EXERCISE INSTRUCTIONS
Word for word, copy all the data and drop the pictures.

DATA SEGMENT
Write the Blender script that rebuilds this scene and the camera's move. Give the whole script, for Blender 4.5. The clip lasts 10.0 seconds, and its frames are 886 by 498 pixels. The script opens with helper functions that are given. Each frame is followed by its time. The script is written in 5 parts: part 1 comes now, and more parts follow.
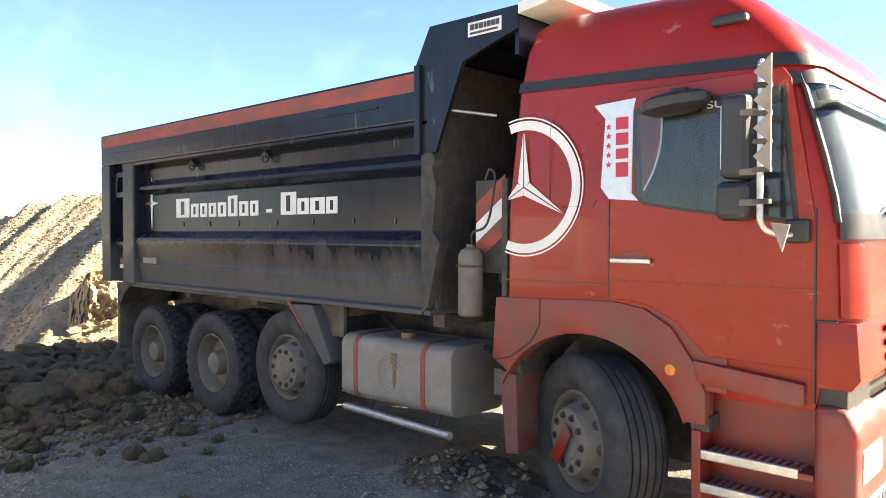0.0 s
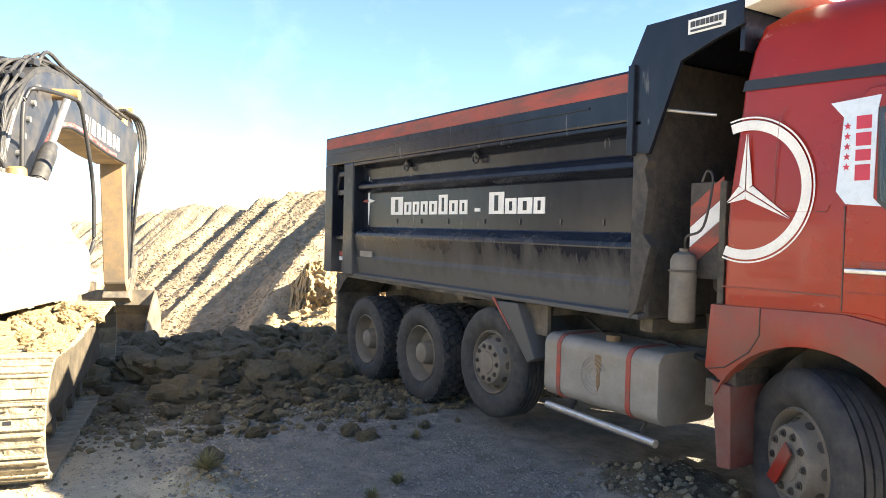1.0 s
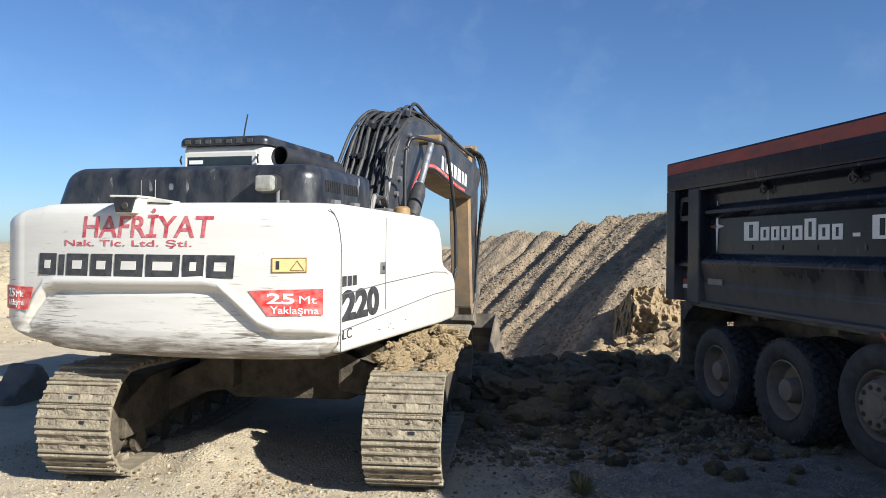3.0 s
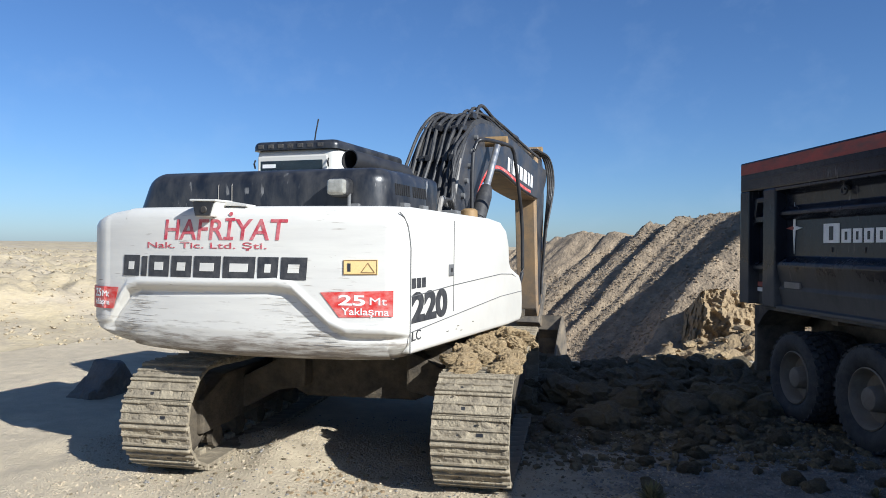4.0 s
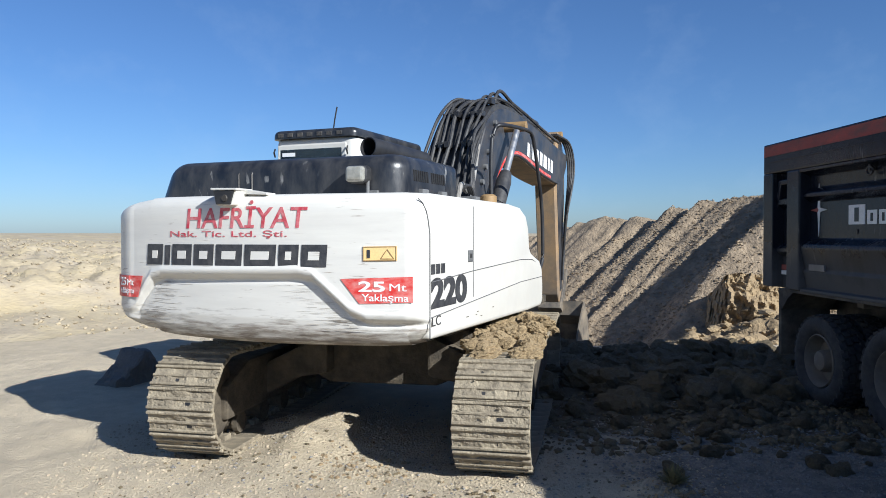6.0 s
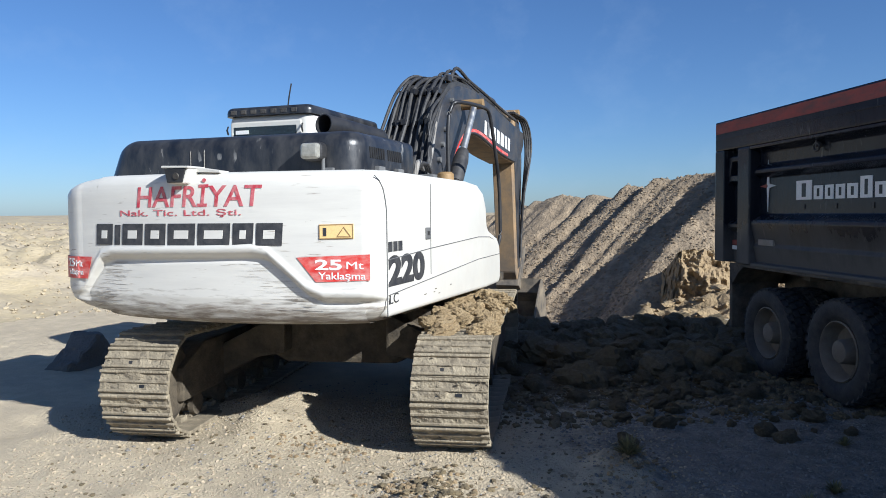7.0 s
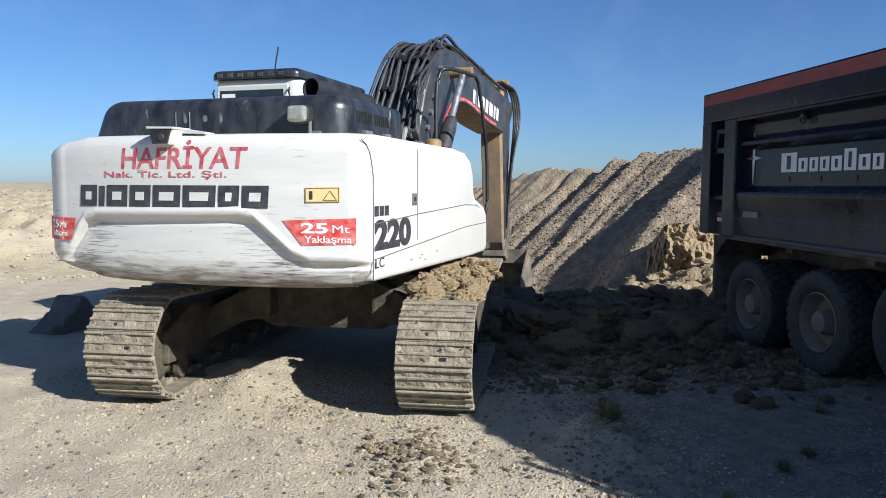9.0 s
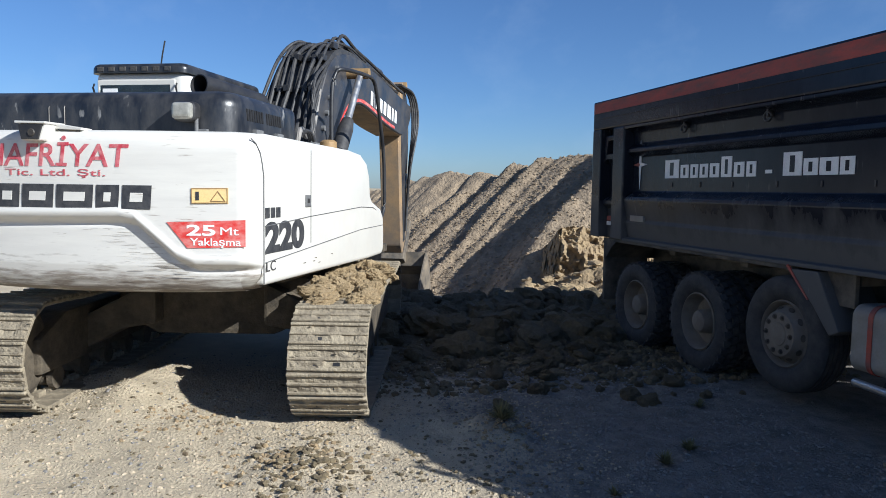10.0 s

COMPLETED TASK
Write the Blender script that rebuilds this scene and the camera's move. Give the whole script, for Blender 4.5. The clip lasts 10.0 seconds, and its frames are 886 by 498 pixels. The script opens with helper functions that are given. Each frame is followed by its time. The script is written in 5 parts: part 1 comes now, and more parts follow.
0.0 s
1.0 s
3.0 s
4.0 s
6.0 s
7.0 s
9.0 s
10.0 s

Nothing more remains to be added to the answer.